The long-sought, hard-fought effort by developers to win approval for an 83-unit, five story assisted living project with ground floor retail won its final OK from the Falls Church City Council Tuesday night, although by a narrow 4-3 margin.
Ed Novak of Nova-Habitat, the developer who played a central role in kick-starting the wave of mixed-use development projects 13 years ago in Falls Church, achieved the approval through a deft and unprecedented set of negotiated proffers to the City.
Most significant was a real estate tax payment schedule that will be significantly higher than what would be expected of an assisted living project to make the three-quarters of an acre project, to be known as the Kensington, one of the highest-yielding commercial properties in the City.
The vote to give a final OK to the project had Vice Mayor David Snyder and Council members Phil Duncan, Dan Sze and Marybeth Connelly voting “yes,” and Mayor David Tarter and Council members Nader Baroukh and Karen Oliver voting “no.”
In the dramatic final comments and voting, following remarks affirming the project by Duncan, Sze and Connelly, it was when Snyder tipped his hand in favor that the matter was decided.
He said he credited an endorsement of the project from the Falls Church Chamber of Commerce that came in earlier that day with having a decisive role in his decision. He said the Chamber’s statement reflected how “small businesses live and breathe” the stuff of the positives associated with the project.
He thanked the efforts of opponents to the project for “helping to make it stronger” by eliciting changes and improvements.
Among the elements most improved through the 13-month long process of winning final approval was the architecture of the building.
Great efforts were also made to conform parking at the site with the City’s “transportation demand management” model,” as explained by City Planner Paul Stoddard, to relieve concerns of many neighbors to the site that it would overburden the neighborhood with on-street parking.
City Economic Development chief Rick Goff also confirmed the economic benefits, noting the proffer called for the project to be taxed at an average of the 10 highest taxed commercial interests in the City each year, instead of at the level of a formal City tax assessment.
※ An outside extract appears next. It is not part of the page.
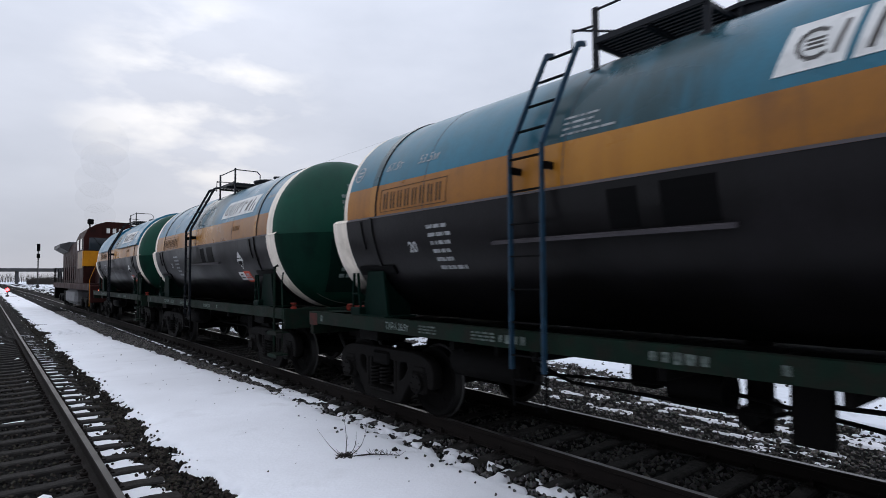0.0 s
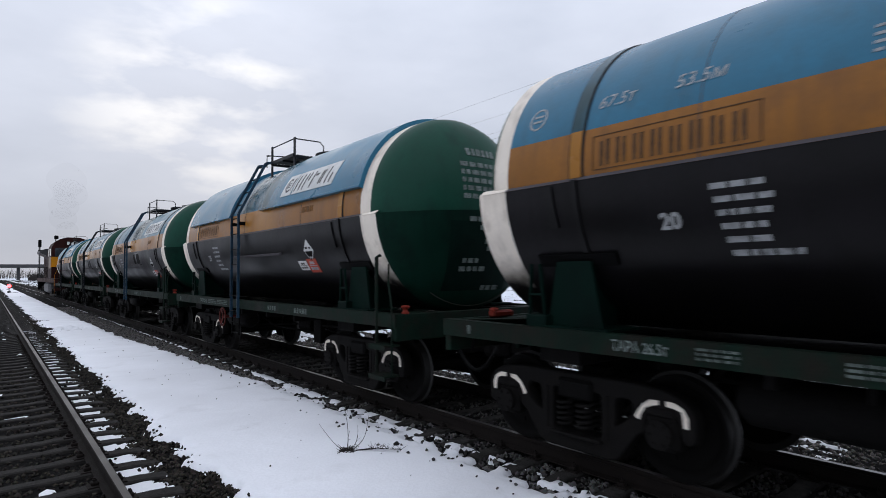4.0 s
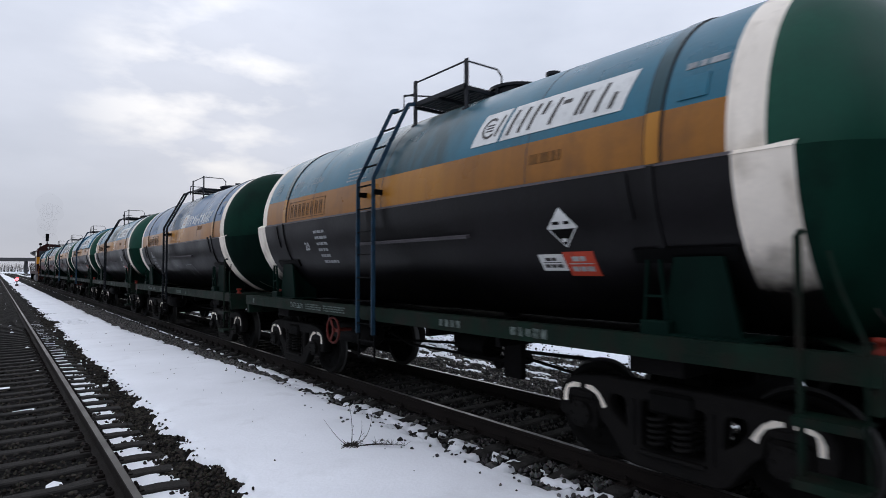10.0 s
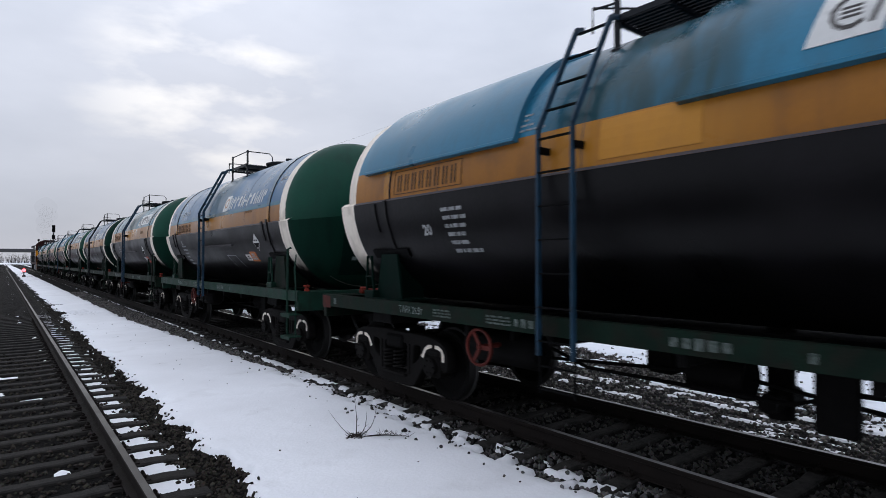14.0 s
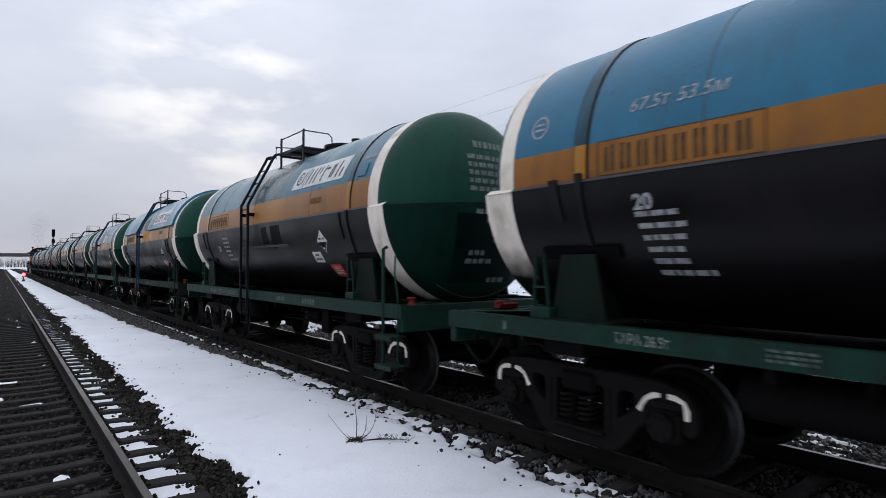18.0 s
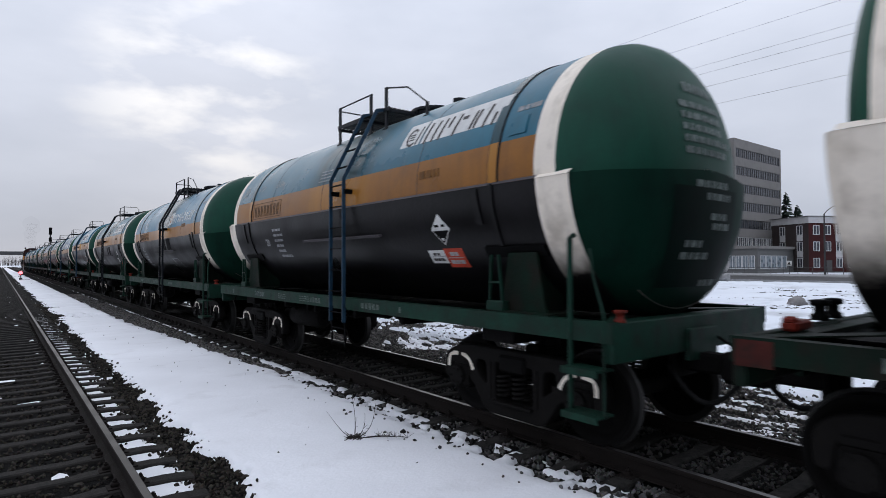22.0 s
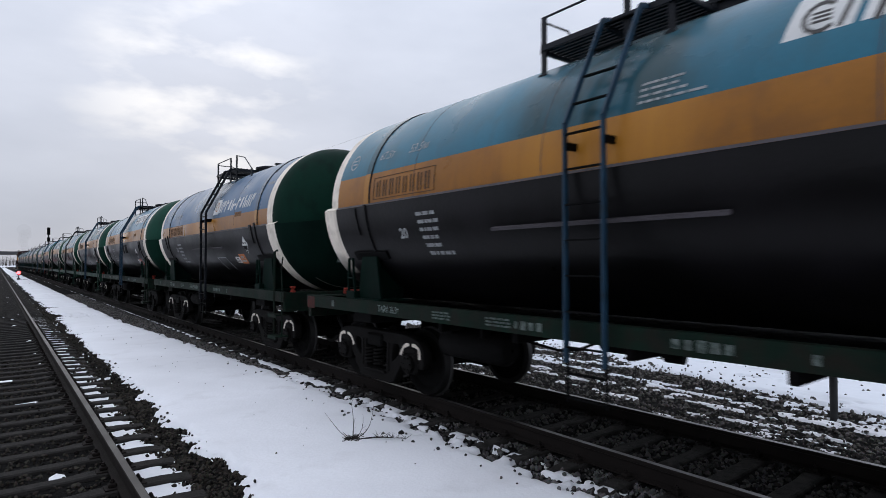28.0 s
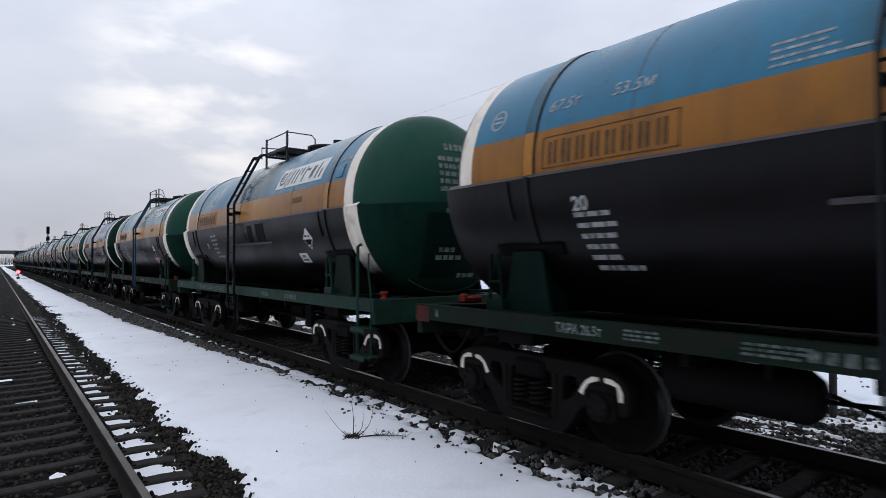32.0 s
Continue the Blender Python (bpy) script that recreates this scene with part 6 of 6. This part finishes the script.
# ---- small things by the near track ----
def weed():
    w = empty("dry_weed", pose(3.31, 5.95, 0.0), "dry dead weed with thin bent stems in the snow", "plant")
    rnd = random.Random(11)
    m = mat("dry stalk", (0.018, 0.014, 0.012), 0.9, 0, 0.3, 6, 60, 0.1)

    def stalk(tip, r, bend, twigs):
        bm = bmesh.new()
        pts = []
        for i in range(9):
            k = i / 8
            pts.append(Vector((tip[0] * k + bend[0] * math.sin(math.pi * k), tip[1] * k + bend[1] * math.sin(math.pi * k), tip[2] * k + bend[2] * math.sin(math.pi * k))))
        for i in range(8):
            rod(bm, pts[i], pts[i + 1], r * (1 - 0.09 * i), 5, r * (1 - 0.09 * (i + 1)))
        for _ in range(twigs):
            p = pts[rnd.randrange(4, 9)]
            rod(bm, p, p + Vector((rnd.uniform(-0.07, 0.07), rnd.uniform(-0.07, 0.07), rnd.uniform(0.0, 0.07))), r * 0.4, 4, r * 0.2)
        part("stalk", mesh_of(bm, "stalk", m), w)
    stalk((-0.02, 0.02, 0.47), 0.006, (0.02, 0, 0), 2)
    stalk((-0.24, 0.22, 0.30), 0.005, (0.0, -0.05, -0.06), 1)
    stalk((0.20, -0.12, 0.34), 0.006, (0.06, 0.0, -0.06), 4)
    stalk((0.10, -0.06, 0.30), 0.005, (0.05, 0.0, -0.04), 3)
    stalk((0.03, 0.0, 0.25), 0.004, (0.0, 0.02, 0), 1)
    stalk((0.46, -0.42, 0.03), 0.007, (0.0, 0.0, 0.02), 26)
    stalk((0.36, -0.40, 0.05), 0.006, (0.03, 0.0, 0.02), 20)
    bm = bmesh.new()
    for _ in range(120):
        a, r = rnd.uniform(0, 6.283), abs(rnd.gauss(0, 0.07))
        p = Vector((math.cos(a) * r, math.sin(a) * r, rnd.uniform(0.0, 0.02)))
        rod(bm, p, p + Vector((rnd.uniform(-0.07, 0.07), rnd.uniform(-0.07, 0.07), rnd.uniform(0.0, 0.04))), 0.005, 4, 0.002)
    part("crown_root", mesh_of(bm, "crown_root", m), w, "dark tangled base")


weed()


def marker_post():
    bm = bmesh.new()
    rod(bm, (0, 0, -0.3), (0, 0, 0.62), 0.05, 10)
    box(bm, (0, 0, 0.62), (0.13, 0.13, 0.05), 0.01)
    ob = new("marker_post", mesh_of(bm, "marker_post", M_GREYPAINT, 40))
    ob.matrix_basis = pose(9.0, 2.9, 0)
    tagged(ob, "short grey steel post beside the train track", "post")


marker_post()


# ---- what moves ----
def train_way(t):
    q = t - 16
    return 5.170 * q + 0.00139 * q * q


def motions():
    times = [2.0 * i for i in range(17)]
    for thing, y in TRAIN:
        x, z = thing.location.x, thing.location.z
        walk(thing, [(t, pose(x, y + train_way(t), z)) for t in times])
    steps = [0.125 * i for i in range(257)]
    for wheel, y, r in WHEELS:
        walk(wheel, [(t, pose(0, y, wheel.location.z, -math.degrees(train_way(t) / r), 0, 0)) for t in steps])
    for thing, x, y, t0, v in ROAD:
        turn = 0 if v > 0 else 180
        walk(thing, [(t, pose(x, y + v * (t - t0), 0.05, 0, 0, turn)) for t in (0.0, 16.0, 32.0)])
    speed = {}
    for thing, x, y, t0, v in ROAD:
        speed[thing] = abs(v)
    for wheel, at, r in SPIN:
        turns = [0.04 * i for i in range(801)] if r < 0.4 else [0.07 * i for i in range(458)]
        v = speed[wheel.parent]
        walk(wheel, [(min(t, 32.0), pose(*at, -math.degrees(v * t / r), 0, 0)) for t in turns])


motions()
Of the “no” votes on the Council, Oliver and Mayor Tarter objected mostly to having that “use” go into that location, which is central to the area that has developed the most in the last decade.
However, others like Council member Connelly said, “As someone who works right in that area, I can tell you it is going to bring a lot of vibrancy.”
Duncan conceded that “vibrancy is in the eye of the beholder,” and as to those who’ve questioned his motives, he said in a moment of levity that the spelling of his name is “Duncan,” not “Dunkin’” as per the fact that a letter of intent from Dunkin’ Donuts has been received about locating at the site.
Councilman Sze said the project meets the criteria of an appropriate use with economic good sense.
It was also noted that if not approved tonight, the property would revert to the hands of the owner of the Burger King, who likely commit to at least 10 more years to the site.